|Friday, February 21|
|CS07 Big Data in the Real World||
Fri, Feb 21, 11:00 AM - 12:30 PM
Working with Complex Sizeable (i.e. Gigabyte) Data on a PC: A Case Study (302718)*Pete Michael Sherick, Lubrizol Corporation
Keywords: large data, applied statistics, statistical engineering, SAS, R, Lubrizol, Regression
On its grandest scale, machine learning, data mining and cloud/distributed computing techniques are changing the way we gather and process information. This is the Big Data revolution that is transforming marketing, health care, banking, industry, manufacturing, government and countless other sectors. On a smaller scale, as the computational power and storage capacity of personal computers has increased in the past decade, so has the potential for larger and larger statistical analysis. However, analysis of even a few gigabytes of data brings a number of obstacles to extracting meaningful and usable information.

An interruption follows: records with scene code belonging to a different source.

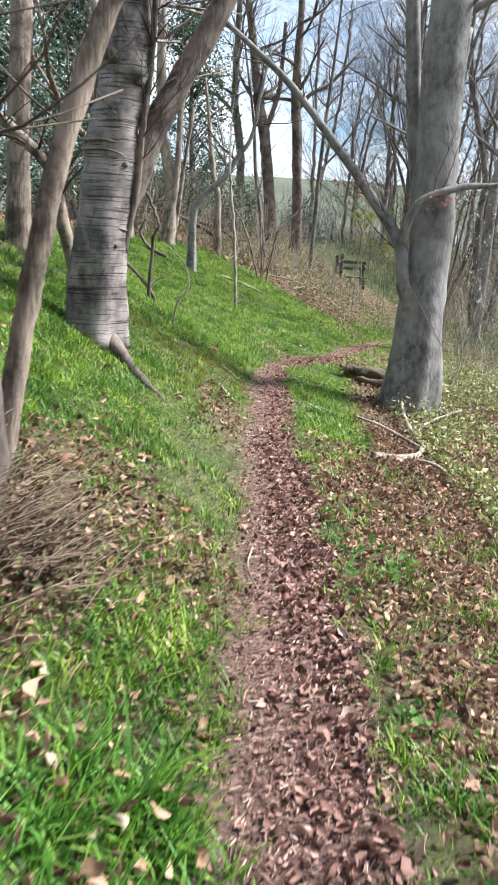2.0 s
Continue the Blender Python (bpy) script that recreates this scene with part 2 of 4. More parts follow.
def smooth_curve(y, ys, vs):
    """Piecewise linear, averaged over a short stretch so that it has no corners."""
    return sum(w * np.interp(y + o, ys, vs) for o, w in ((-0.8, 0.15), (-0.4, 0.22), (0.0, 0.26), (0.4, 0.22), (0.8, 0.15)))


def path_x(y):
    return smooth_curve(y, PATH_Y, PATH_X)


def path_half(y):
    return np.interp(y, [0, 6, 9, 12, 13.3, 14.6, 16.5, 20, 27], [0.27, 0.23, 0.20, 0.18, 0.40, 0.36, 0.27, 0.25, 0.17])


def side(x, y):
    """Metres to the right of the path's middle, square to it."""
    lean = (path_x(y + 0.5) - path_x(y - 0.5))
    return (x - path_x(y)) / np.sqrt(1 + lean * lean)


def ground_z(x, y):
    d = side(x, y)
    h = path_half(y)
    z = smooth_curve(y, RISE_Y, RISE_Z)
    left = np.maximum(-d - h, 0.0)
    k = smooth_curve(y, SLOPE_Y, SLOPE_K)
    z = z + k * 8.0 * np.tanh(left / 8.0) * np.minimum(1.0, 0.6 + left)
    z = 2.2 - np.log1p(np.exp(4.0 * (2.2 - z))) / 4.0
    right = np.maximum(d - h, 0.0)
    z = z - 0.19 * 6.0 * np.tanh(right / 6.0)
    return z


def ramp01(v, a, b):
    s = np.clip((v - a) / (b - a), 0.0, 1.0)
    return s * s * (3 - 2 * s)


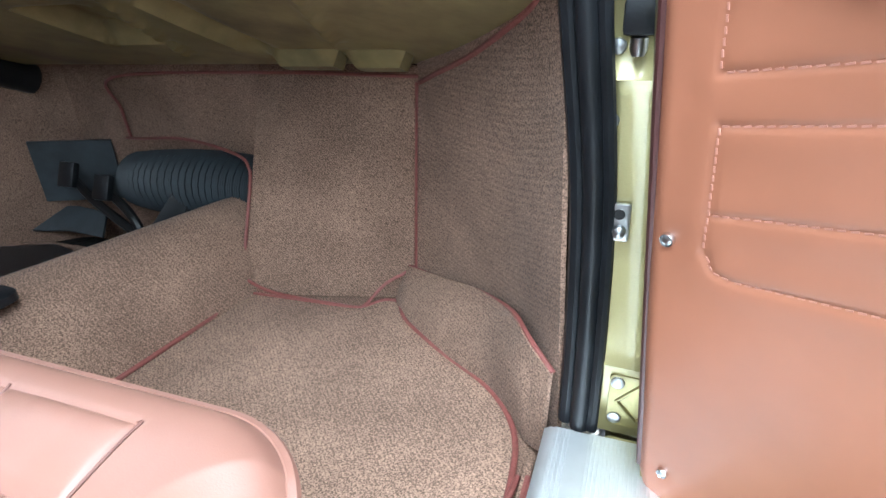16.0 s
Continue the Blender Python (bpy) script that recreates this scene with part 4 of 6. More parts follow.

This talk will feature an example analysis of kinematic viscosity results for over 100,000 automotive lubricant formulations encompassing more than 10,000 components. I will discuss our current process including retrieval, formatting, cleaning, analyzing, and ultimately uploading the resulting model into user accessible applications. Issues that statisticians may run into with data of this size and possible solutions will be suggested. SAS and R software packages will be the primary focus and their respective benefits, limitations will be discussed.